Samuel believes this is a springboard for his long-term career goals. “What I like the most is studying a breadth of subjects in one PhD program, including human genetics, immunology, bioinformatics, and clinical epidemiology. I believe I have acquired or accumulated the necessary skills and knowledge to further my long-term career goals in these subjects,” noted Samuel. One of the significant outputs of his research is the publication of findings, which he considers an essential primer for future grant applications especially in the area of expertise. In addition, I have had the opportunity to work with international scientists/researchers in Baylor College of Medicine, Texas and a year-long laboratory rotation in the University of California, Berkeley. These opportunities have exposed me to state-of-the-art technologies barely available here in Uganda, which open my thinking horizons on how much more I can achieve with simple ideas.
What are some of the findings you are seeing from your research?
Samuel has some interesting findings on the role of HLA class I molecules in pediatric HIV progression. In addition to what is typically termed canonical HLA molecules (HLA-B*57:03 and B*58:01), together with others, found that a previously unreported (novel) molecule HLA-C*03:02 potentially has a role to play in delaying the progression of among children in Africa. The findings can be placed in the middle of the existing controversial literature in this field; how? On the one hand, they found a substantial corroboration of the previous conclusions, especially among adults. Still, they also found evidence that the influence of these molecules in children may be different, especially given the genetic effect sizes of the novel molecules (from their research) compared to the canonical molecules. They are currently pursuing a more profound understanding of how HIV particles associate or interact with the novel HLA molecule to delay HIV progression to AIDS.
How has the work taking place changed or improved your understanding of your research?

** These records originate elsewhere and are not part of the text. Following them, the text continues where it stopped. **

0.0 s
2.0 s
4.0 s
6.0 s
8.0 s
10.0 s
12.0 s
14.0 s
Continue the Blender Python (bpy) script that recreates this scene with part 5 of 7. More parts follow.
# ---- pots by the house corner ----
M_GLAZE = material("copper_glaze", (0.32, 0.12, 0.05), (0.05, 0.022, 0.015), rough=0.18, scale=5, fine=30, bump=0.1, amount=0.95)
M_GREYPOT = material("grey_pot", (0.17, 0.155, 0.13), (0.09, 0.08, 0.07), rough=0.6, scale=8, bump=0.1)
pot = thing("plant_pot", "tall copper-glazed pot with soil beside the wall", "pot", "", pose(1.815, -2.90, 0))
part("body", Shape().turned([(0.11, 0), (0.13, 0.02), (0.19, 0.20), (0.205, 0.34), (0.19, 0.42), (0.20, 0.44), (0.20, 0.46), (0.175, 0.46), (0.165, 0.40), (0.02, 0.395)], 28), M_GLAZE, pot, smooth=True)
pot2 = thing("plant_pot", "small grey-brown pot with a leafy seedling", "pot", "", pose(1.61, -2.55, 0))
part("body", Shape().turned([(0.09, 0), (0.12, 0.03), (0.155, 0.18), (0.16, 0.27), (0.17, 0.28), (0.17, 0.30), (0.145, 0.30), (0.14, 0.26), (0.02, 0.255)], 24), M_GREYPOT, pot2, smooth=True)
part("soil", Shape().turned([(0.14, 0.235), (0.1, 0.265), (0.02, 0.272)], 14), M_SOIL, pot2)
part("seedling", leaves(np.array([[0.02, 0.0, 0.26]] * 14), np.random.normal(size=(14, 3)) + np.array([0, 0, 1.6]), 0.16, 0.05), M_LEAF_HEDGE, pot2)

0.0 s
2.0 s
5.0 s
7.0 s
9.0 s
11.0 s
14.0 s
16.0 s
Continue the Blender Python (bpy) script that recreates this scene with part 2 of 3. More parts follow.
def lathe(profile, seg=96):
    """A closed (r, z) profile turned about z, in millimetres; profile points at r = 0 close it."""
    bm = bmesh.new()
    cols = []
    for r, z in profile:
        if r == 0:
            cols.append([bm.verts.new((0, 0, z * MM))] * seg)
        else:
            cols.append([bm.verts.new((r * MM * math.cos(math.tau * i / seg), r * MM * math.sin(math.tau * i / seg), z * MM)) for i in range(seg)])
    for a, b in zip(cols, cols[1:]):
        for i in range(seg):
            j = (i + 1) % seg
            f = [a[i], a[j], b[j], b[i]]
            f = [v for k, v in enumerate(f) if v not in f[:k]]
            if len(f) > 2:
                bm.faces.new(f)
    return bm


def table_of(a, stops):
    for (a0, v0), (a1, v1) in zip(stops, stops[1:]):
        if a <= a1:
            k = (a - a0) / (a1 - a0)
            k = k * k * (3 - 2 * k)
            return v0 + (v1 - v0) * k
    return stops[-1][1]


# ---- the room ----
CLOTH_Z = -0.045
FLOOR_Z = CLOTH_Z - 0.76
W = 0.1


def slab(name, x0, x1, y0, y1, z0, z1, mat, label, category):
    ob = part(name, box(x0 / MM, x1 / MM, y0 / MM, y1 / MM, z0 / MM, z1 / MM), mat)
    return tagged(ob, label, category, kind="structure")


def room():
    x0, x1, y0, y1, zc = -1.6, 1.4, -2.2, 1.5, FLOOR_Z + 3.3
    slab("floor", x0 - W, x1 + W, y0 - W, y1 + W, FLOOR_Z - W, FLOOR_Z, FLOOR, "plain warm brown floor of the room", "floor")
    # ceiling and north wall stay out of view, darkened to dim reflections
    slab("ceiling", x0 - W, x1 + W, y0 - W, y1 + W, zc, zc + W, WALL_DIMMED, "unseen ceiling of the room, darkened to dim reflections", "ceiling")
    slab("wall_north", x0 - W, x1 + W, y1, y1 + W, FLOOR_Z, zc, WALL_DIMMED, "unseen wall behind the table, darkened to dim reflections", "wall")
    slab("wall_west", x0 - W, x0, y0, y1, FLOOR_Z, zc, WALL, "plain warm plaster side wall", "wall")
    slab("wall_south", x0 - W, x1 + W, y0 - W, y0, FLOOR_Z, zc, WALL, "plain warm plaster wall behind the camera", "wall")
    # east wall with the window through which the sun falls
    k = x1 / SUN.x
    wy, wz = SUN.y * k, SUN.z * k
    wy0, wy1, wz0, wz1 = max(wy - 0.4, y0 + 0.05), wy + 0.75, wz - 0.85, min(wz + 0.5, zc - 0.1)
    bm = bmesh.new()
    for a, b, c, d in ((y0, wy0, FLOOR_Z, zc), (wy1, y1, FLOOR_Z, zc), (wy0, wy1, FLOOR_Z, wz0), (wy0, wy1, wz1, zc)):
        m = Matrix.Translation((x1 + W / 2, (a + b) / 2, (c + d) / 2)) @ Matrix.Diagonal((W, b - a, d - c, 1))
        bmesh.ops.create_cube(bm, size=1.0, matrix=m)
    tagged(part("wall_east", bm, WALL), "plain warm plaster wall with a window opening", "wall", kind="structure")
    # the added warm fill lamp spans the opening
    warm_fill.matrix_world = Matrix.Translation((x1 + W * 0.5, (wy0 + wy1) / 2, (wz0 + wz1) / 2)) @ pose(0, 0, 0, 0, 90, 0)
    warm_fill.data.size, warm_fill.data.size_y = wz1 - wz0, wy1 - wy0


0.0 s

“Quite substantially, I must say‼ Setting out to do this research more than four years ago, I was a novice in most of the subjects I have studied. Immunology is seen as a very complex subject for most medical students, and few ever understand the basic concepts of the immune system.” Samuel said. His attitude to this subject has seen a 180-degree change from a sceptic to a pessimist, and he believes he is more willing to write a research proposal in the area. His attitude to bioinformatics was that of fear and non-interest; in fact, he never wanted to look at the terminal on his laptop. Today, his terminal app is always open, and he uses it daily, which is a phenomenal transformation. He practically thinks about the various ways to improve his skills and application of the subject to solve problems in his community. These undertones run through his experiences with understanding of the utility and application of research.
Have you started to communicate and engage with communities, policymakers, or healthcare officials? If so, please discuss and share what actions you have taken and any impacts this has had. If not, please tell us how you hope this work can influence policy and/or healthcare initiatives.
None, to date, because he is still collecting more information that can coherently lead to a solid evidence-based community and policy engagement activity. Samuel is positively looking forward to this activity and responses from his engagements.